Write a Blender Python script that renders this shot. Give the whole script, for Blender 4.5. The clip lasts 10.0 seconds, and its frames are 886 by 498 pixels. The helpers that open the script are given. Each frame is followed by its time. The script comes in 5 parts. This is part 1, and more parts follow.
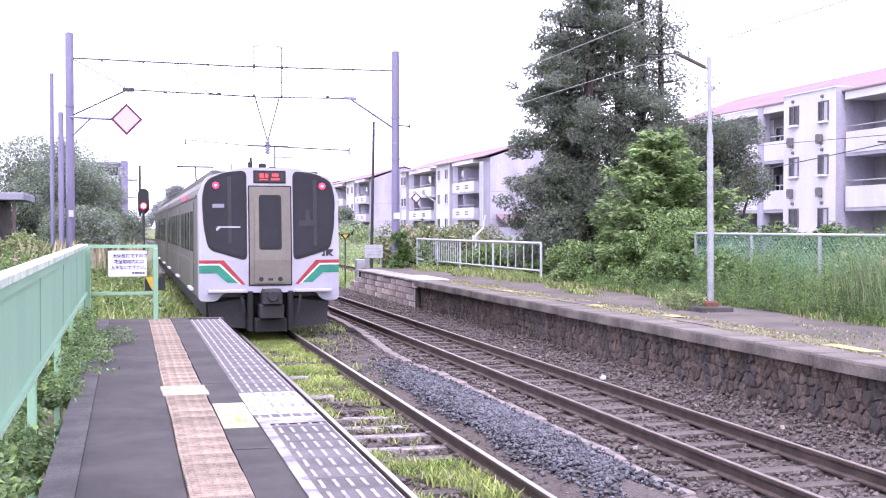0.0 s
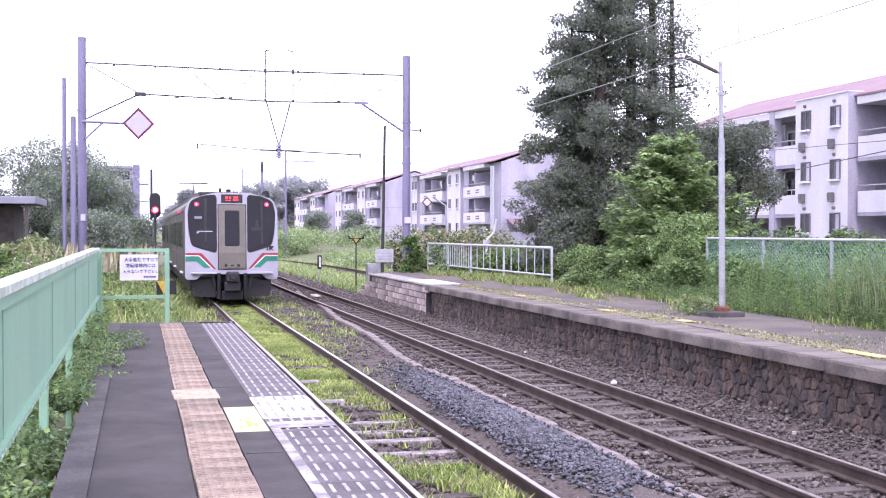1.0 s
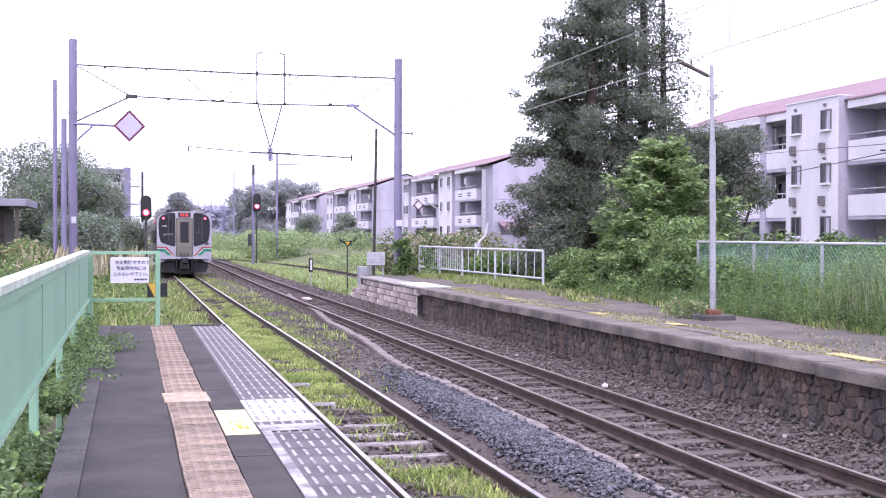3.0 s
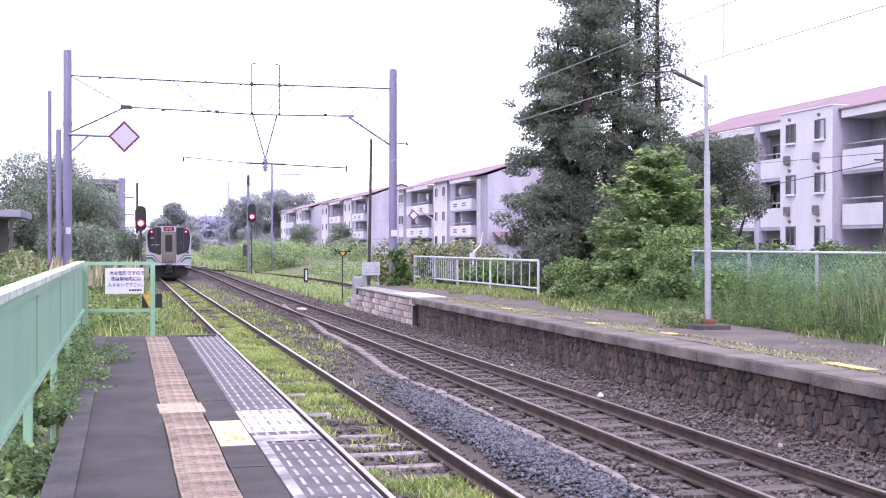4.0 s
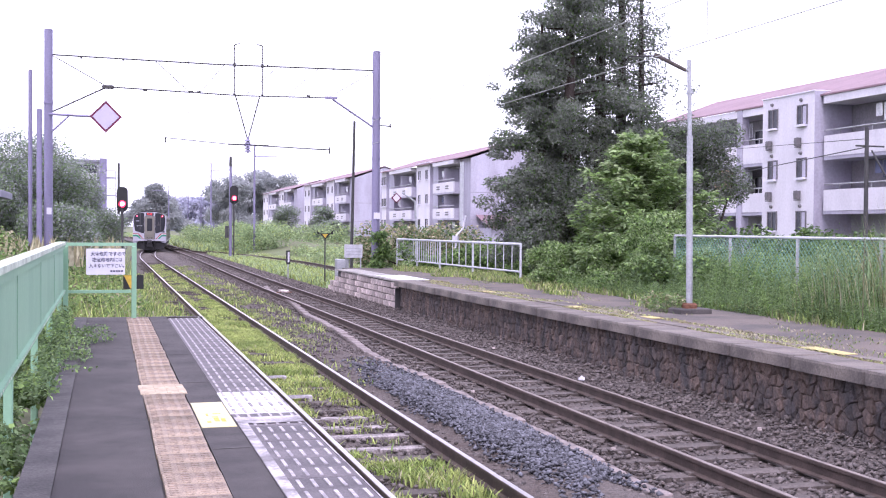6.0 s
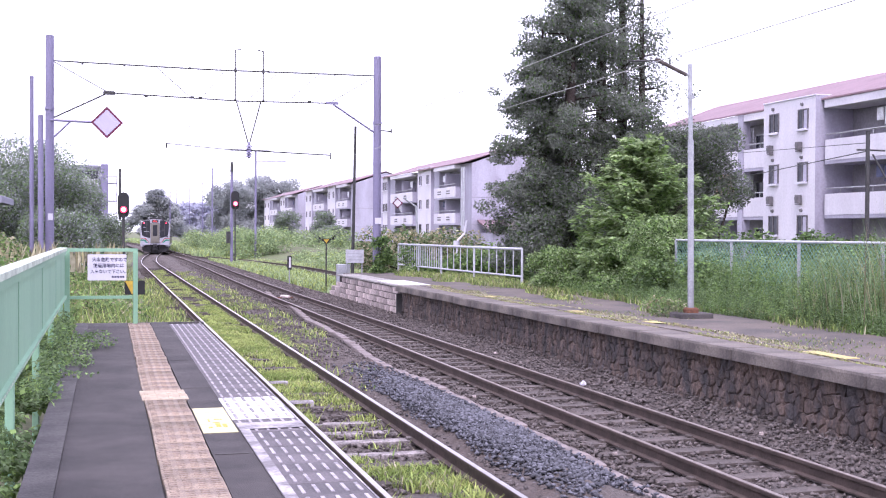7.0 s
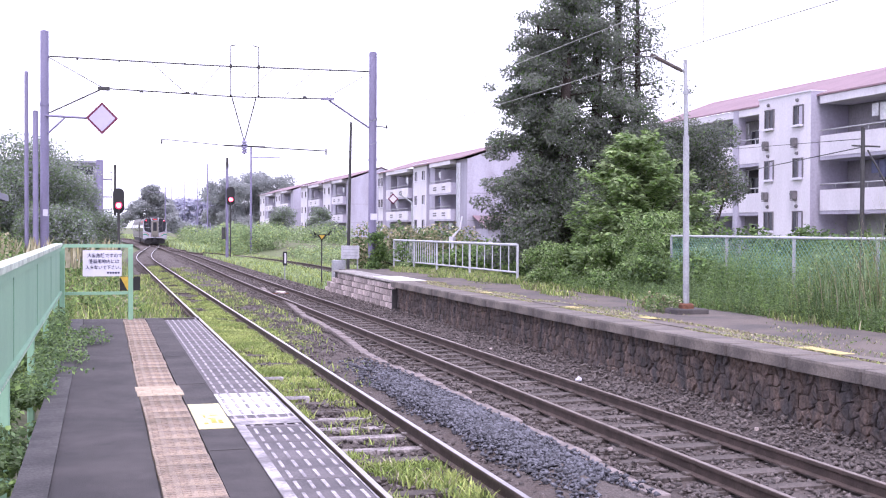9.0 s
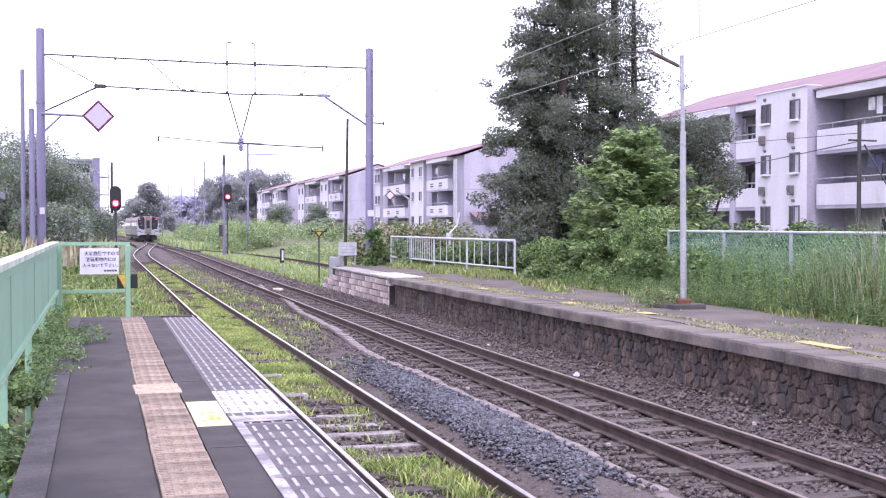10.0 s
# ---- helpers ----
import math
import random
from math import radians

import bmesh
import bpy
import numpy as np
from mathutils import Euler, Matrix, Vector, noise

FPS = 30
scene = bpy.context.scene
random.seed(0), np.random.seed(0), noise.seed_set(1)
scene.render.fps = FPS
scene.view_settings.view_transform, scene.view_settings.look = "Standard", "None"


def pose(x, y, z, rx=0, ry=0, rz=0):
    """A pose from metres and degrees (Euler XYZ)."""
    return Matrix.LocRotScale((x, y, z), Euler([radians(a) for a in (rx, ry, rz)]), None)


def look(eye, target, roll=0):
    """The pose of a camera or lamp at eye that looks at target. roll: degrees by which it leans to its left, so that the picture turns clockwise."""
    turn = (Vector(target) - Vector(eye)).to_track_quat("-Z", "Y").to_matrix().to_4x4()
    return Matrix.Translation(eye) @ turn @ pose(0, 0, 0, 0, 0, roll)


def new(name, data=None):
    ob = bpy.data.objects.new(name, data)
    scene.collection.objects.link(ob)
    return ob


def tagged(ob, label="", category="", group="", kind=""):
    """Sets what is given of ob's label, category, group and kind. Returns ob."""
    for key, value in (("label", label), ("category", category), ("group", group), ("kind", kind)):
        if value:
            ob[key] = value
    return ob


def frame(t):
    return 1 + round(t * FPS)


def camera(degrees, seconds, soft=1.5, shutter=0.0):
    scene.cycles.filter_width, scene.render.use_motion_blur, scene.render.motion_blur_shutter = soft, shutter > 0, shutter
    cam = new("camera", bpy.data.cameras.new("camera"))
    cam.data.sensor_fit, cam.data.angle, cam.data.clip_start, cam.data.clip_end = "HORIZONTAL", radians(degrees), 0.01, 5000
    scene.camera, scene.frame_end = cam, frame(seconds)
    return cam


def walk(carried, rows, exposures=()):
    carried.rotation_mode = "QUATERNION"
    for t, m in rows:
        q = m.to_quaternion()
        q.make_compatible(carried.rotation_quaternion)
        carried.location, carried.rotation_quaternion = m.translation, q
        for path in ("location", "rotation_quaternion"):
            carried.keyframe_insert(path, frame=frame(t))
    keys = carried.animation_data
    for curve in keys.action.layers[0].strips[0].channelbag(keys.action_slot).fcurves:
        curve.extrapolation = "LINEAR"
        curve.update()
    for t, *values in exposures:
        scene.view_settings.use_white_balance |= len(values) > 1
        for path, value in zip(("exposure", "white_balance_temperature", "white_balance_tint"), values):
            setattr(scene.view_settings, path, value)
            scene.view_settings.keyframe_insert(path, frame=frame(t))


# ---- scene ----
cam = camera(42.0, 10.0, soft=1.1)

# ---------------------------------------------------------------- camera
def hold(yaw, pitch, roll):
    return pose(0, 0, 1.45, 90 + pitch, roll, yaw)


walk(cam, [
    (0, hold(-15.281, -1.055, -0.000)),
    (0.5, hold(-15.033, -1.092, 0.074)),
    (1, hold(-14.744, -0.837, -0.080)),
    (1.5, hold(-14.555, -0.695, -0.151)),
    (2, hold(-14.787, -0.783, 0.147)),
    (2.5, hold(-15.020, -0.838, -0.139)),
    (4, hold(-15.413, -0.188, -0.049)),
    (4.5, hold(-15.589, -0.118, -0.251)),
    (5, hold(-16.006, -0.465, -0.171)),
    (5.5, hold(-16.274, -1.058, -0.443)),
    (7, hold(-16.211, -0.787, -0.294)),
    (7.5, hold(-15.988, -0.605, -0.424)),
    (8, hold(-16.271, -0.774, -0.431)),
    (8.5, hold(-16.347, -1.065, -0.340)),
    (9, hold(-16.432, -0.993, -0.291)),
    (9.5, hold(-16.526, -1.092, -0.151)),
    (10, hold(-16.572, -1.177, -0.016)),
], exposures=[(0.0, 1.06, 5770, 31), (1.0, 0.86, 5770, 31), (2.5, 0.70, 5770, 31), (10.0, 0.70, 5770, 31)])

# ---------------------------------------------------------------- light
world = bpy.data.worlds.new("world")
scene.world = world
world.use_nodes = True
wn = world.node_tree
bg = wn.nodes["Background"]
sky = wn.nodes.new("ShaderNodeTexSky")
sky.sky_type = "NISHITA"
sky.sun_disc = False
sky.sun_elevation, sky.sun_rotation = radians(52), radians(200)
sky.dust_density, sky.air_density, sky.ozone_density = 6.0, 1.5, 1.0
cloud = wn.nodes.new("ShaderNodeMixRGB")
cloud.inputs[0].default_value = 0.8
cloud.inputs[2].default_value = (12.0, 12.0, 12.6, 1)
wn.links.new(sky.outputs[0], cloud.inputs[1])
wn.links.new(cloud.outputs[0], bg.inputs[0])
bg.inputs[1].default_value = 0.125
sun = new("sun", bpy.data.lights.new("sun", "SUN"))
sun.data.energy, sun.data.angle, sun.data.color = 1.3, radians(14), (1.0, 0.95, 0.88)
sun.matrix_world = look((-25, -60, 110), (0, 0, 0))


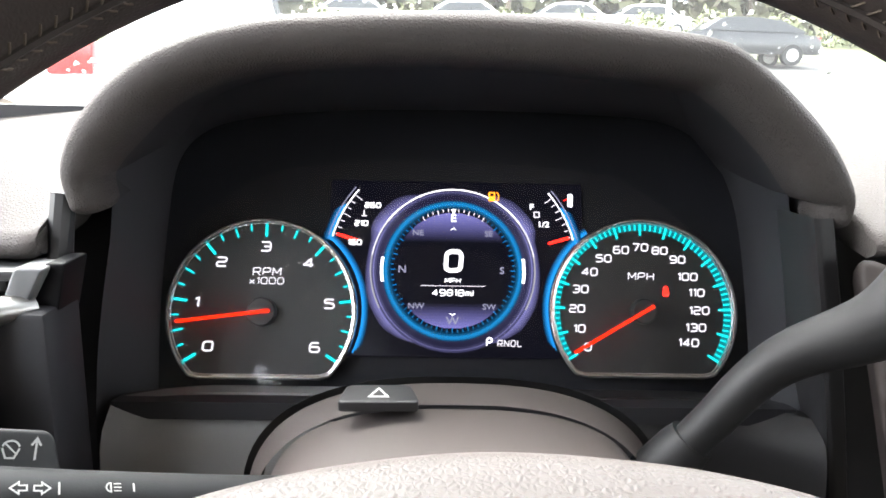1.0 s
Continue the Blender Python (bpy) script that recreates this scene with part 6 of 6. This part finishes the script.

→ TASK DIRECTIONS
Extract from the listing above the lines between the line containing "carried.location, carried.rotation_quaternion = m.translation, q" and the line containing "return pose(0, 0, 1.45, 90", keeping both of those lines. Output nothing else.

→ TASK RESPONSE
        carried.location, carried.rotation_quaternion = m.translation, q
        for path in ("location", "rotation_quaternion"):
            carried.keyframe_insert(path, frame=frame(t))
    keys = carried.animation_data
    for curve in keys.action.layers[0].strips[0].channelbag(keys.action_slot).fcurves:
        curve.extrapolation = "LINEAR"
        curve.update()
    for t, *values in exposures:
        scene.view_settings.use_white_balance |= len(values) > 1
        for path, value in zip(("exposure", "white_balance_temperature", "white_balance_tint"), values):
            setattr(scene.view_settings, path, value)
            scene.view_settings.keyframe_insert(path, frame=frame(t))


# ---- scene ----
cam = camera(42.0, 10.0, soft=1.1)

# ---------------------------------------------------------------- camera
def hold(yaw, pitch, roll):
    return pose(0, 0, 1.45, 90 + pitch, roll, yaw)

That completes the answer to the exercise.